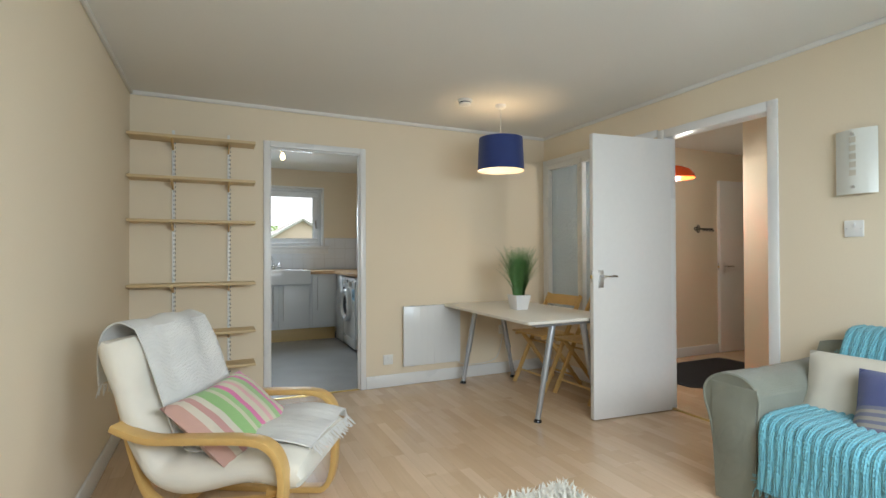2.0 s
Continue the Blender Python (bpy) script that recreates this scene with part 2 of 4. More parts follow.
THROW = woven("white_cotton_throw", (0.78, 0.77, 0.74), 0.006, 0.95, 0.6)
OLIVE = woven("sage_green_slipcover", (0.22, 0.228, 0.182), 0.005, 0.85, 0.5, var=0.12)
TEAL = woven("turquoise_waffle_throw", (0.15, 0.42, 0.50), 0.009, 0.95, 0.8)
BEIGE = woven("natural_linen_cushion", (0.56, 0.52, 0.43), 0.003, 0.9, 0.4)
STRIPE = woven("striped_cushion_cotton", (0.6, 0.6, 0.5), 0.004, 0.9, 0.3, axis="X", stripes=[
    (0.0, (0.55, 0.33, 0.27)), (0.07, (0.62, 0.55, 0.45)), (0.13, (0.55, 0.30, 0.27)), (0.19, (0.62, 0.58, 0.47)), (0.25, (0.30, 0.50, 0.20)),
    (0.36, (0.60, 0.60, 0.42)), (0.41, (0.34, 0.55, 0.24)), (0.47, (0.70, 0.20, 0.38)), (0.53, (0.66, 0.60, 0.46)), (0.60, (0.72, 0.42, 0.42)),
    (0.65, (0.62, 0.60, 0.44)), (0.70, (0.36, 0.55, 0.25)), (0.78, (0.72, 0.22, 0.40)), (0.84, (0.60, 0.62, 0.42)), (0.92, (0.70, 0.25, 0.42))])
DENIM = woven("navy_and_beige_cushion_weave", (0.1, 0.12, 0.25), 0.004, 0.9, 0.5, axis="Y", stripes=[
    (0.16 + 0.03 * k, (0.30, 0.27, 0.23) if k % 2 else (0.15, 0.15, 0.21)) for k in range(11)] + [(0.49, (0.065, 0.08, 0.20))])
WOOL = plain("cream_shaggy_wool", (0.82, 0.79, 0.71), 0.95, var=0.14, scale=20, grain=120, bump=0.5)
MATM = plain("charcoal_ribbed_doormat", (0.045, 0.045, 0.05), 0.9, var=0.2, scale=10, grain=200, bump=0.5)
GRASSM = plain("green_artificial_grass", (0.10, 0.23, 0.07), 0.5, var=0.3, scale=14, grain=60, bump=0)
POT = plain("white_square_pot", (0.78, 0.77, 0.76), 0.30, var=0.015, bump=0.01)
BAMBOO = plain("bamboo_slat_blind", (0.47, 0.31, 0.13), 0.6, var=0.16, scale=12, grain=60, bump=0.1, stretch=(1, 1, 12))
IRON = plain("black_cast_iron", (0.02, 0.02, 0.02), 0.55, 0.4, var=0.2, bump=0.1)
RED = plain("red_rocker_switch", (0.55, 0.02, 0.03), 0.3, bump=0)
BLUE = plain("pale_blue_energy_label", (0.25, 0.50, 0.68), 0.4, bump=0)
INK = plain("dark_ink", (0.03, 0.03, 0.04), 0.5, bump=0)
LEAF = plain("summer_foliage", (0.27, 0.40, 0.14), 0.6, var=0.45, scale=2.5, grain=30, bump=0)
BARK = plain("grey_bark", (0.12, 0.09, 0.06), 0.9, var=0.2, bump=0.3)
LAWN = plain("lawn_grass", (0.08, 0.13, 0.03), 0.9, var=0.3, scale=1.0, grain=20, bump=0.2)
RENDERM = plain("buff_rendered_wall", (0.68, 0.58, 0.46), 0.9, var=0.08, scale=1.0, grain=30, bump=0.1)
ROOF = plain("grey_concrete_roof_tile", (0.46, 0.42, 0.40), 0.85, var=0.2, scale=2, grain=20, bump=0.2)


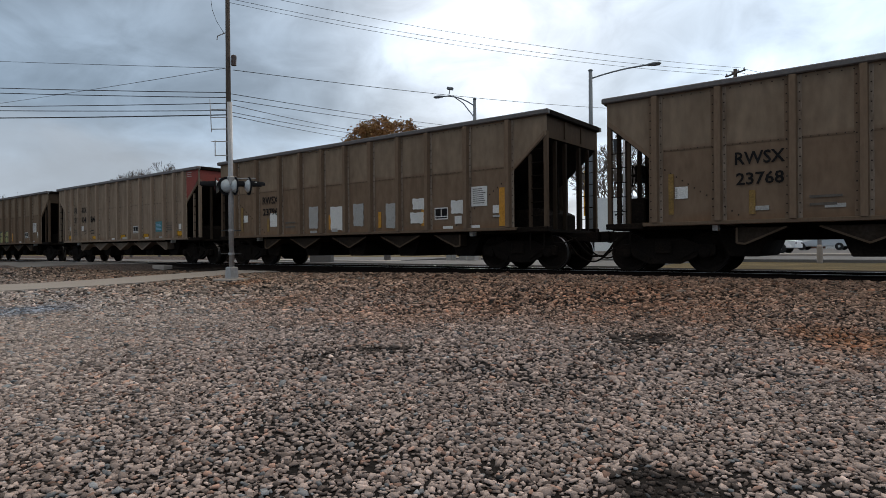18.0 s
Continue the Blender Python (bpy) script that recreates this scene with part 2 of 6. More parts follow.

What the exercise asks – Word for word, quote the full listing, omitting every picture.

The answer –
2.0 s
Continue the Blender Python (bpy) script that recreates this scene with part 2 of 4. More parts follow.
THROW = woven("white_cotton_throw", (0.78, 0.77, 0.74), 0.006, 0.95, 0.6)
OLIVE = woven("sage_green_slipcover", (0.22, 0.228, 0.182), 0.005, 0.85, 0.5, var=0.12)
TEAL = woven("turquoise_waffle_throw", (0.15, 0.42, 0.50), 0.009, 0.95, 0.8)
BEIGE = woven("natural_linen_cushion", (0.56, 0.52, 0.43), 0.003, 0.9, 0.4)
STRIPE = woven("striped_cushion_cotton", (0.6, 0.6, 0.5), 0.004, 0.9, 0.3, axis="X", stripes=[
    (0.0, (0.55, 0.33, 0.27)), (0.07, (0.62, 0.55, 0.45)), (0.13, (0.55, 0.30, 0.27)), (0.19, (0.62, 0.58, 0.47)), (0.25, (0.30, 0.50, 0.20)),
    (0.36, (0.60, 0.60, 0.42)), (0.41, (0.34, 0.55, 0.24)), (0.47, (0.70, 0.20, 0.38)), (0.53, (0.66, 0.60, 0.46)), (0.60, (0.72, 0.42, 0.42)),
    (0.65, (0.62, 0.60, 0.44)), (0.70, (0.36, 0.55, 0.25)), (0.78, (0.72, 0.22, 0.40)), (0.84, (0.60, 0.62, 0.42)), (0.92, (0.70, 0.25, 0.42))])
DENIM = woven("navy_and_beige_cushion_weave", (0.1, 0.12, 0.25), 0.004, 0.9, 0.5, axis="Y", stripes=[
    (0.16 + 0.03 * k, (0.30, 0.27, 0.23) if k % 2 else (0.15, 0.15, 0.21)) for k in range(11)] + [(0.49, (0.065, 0.08, 0.20))])
WOOL = plain("cream_shaggy_wool", (0.82, 0.79, 0.71), 0.95, var=0.14, scale=20, grain=120, bump=0.5)
MATM = plain("charcoal_ribbed_doormat", (0.045, 0.045, 0.05), 0.9, var=0.2, scale=10, grain=200, bump=0.5)
GRASSM = plain("green_artificial_grass", (0.10, 0.23, 0.07), 0.5, var=0.3, scale=14, grain=60, bump=0)
POT = plain("white_square_pot", (0.78, 0.77, 0.76), 0.30, var=0.015, bump=0.01)
BAMBOO = plain("bamboo_slat_blind", (0.47, 0.31, 0.13), 0.6, var=0.16, scale=12, grain=60, bump=0.1, stretch=(1, 1, 12))
IRON = plain("black_cast_iron", (0.02, 0.02, 0.02), 0.55, 0.4, var=0.2, bump=0.1)
RED = plain("red_rocker_switch", (0.55, 0.02, 0.03), 0.3, bump=0)
BLUE = plain("pale_blue_energy_label", (0.25, 0.50, 0.68), 0.4, bump=0)
INK = plain("dark_ink", (0.03, 0.03, 0.04), 0.5, bump=0)
LEAF = plain("summer_foliage", (0.27, 0.40, 0.14), 0.6, var=0.45, scale=2.5, grain=30, bump=0)
BARK = plain("grey_bark", (0.12, 0.09, 0.06), 0.9, var=0.2, bump=0.3)
LAWN = plain("lawn_grass", (0.08, 0.13, 0.03), 0.9, var=0.3, scale=1.0, grain=20, bump=0.2)
RENDERM = plain("buff_rendered_wall", (0.68, 0.58, 0.46), 0.9, var=0.08, scale=1.0, grain=30, bump=0.1)
ROOF = plain("grey_concrete_roof_tile", (0.46, 0.42, 0.40), 0.85, var=0.2, scale=2, grain=20, bump=0.2)


18.0 s
Continue the Blender Python (bpy) script that recreates this scene with part 2 of 6. More parts follow.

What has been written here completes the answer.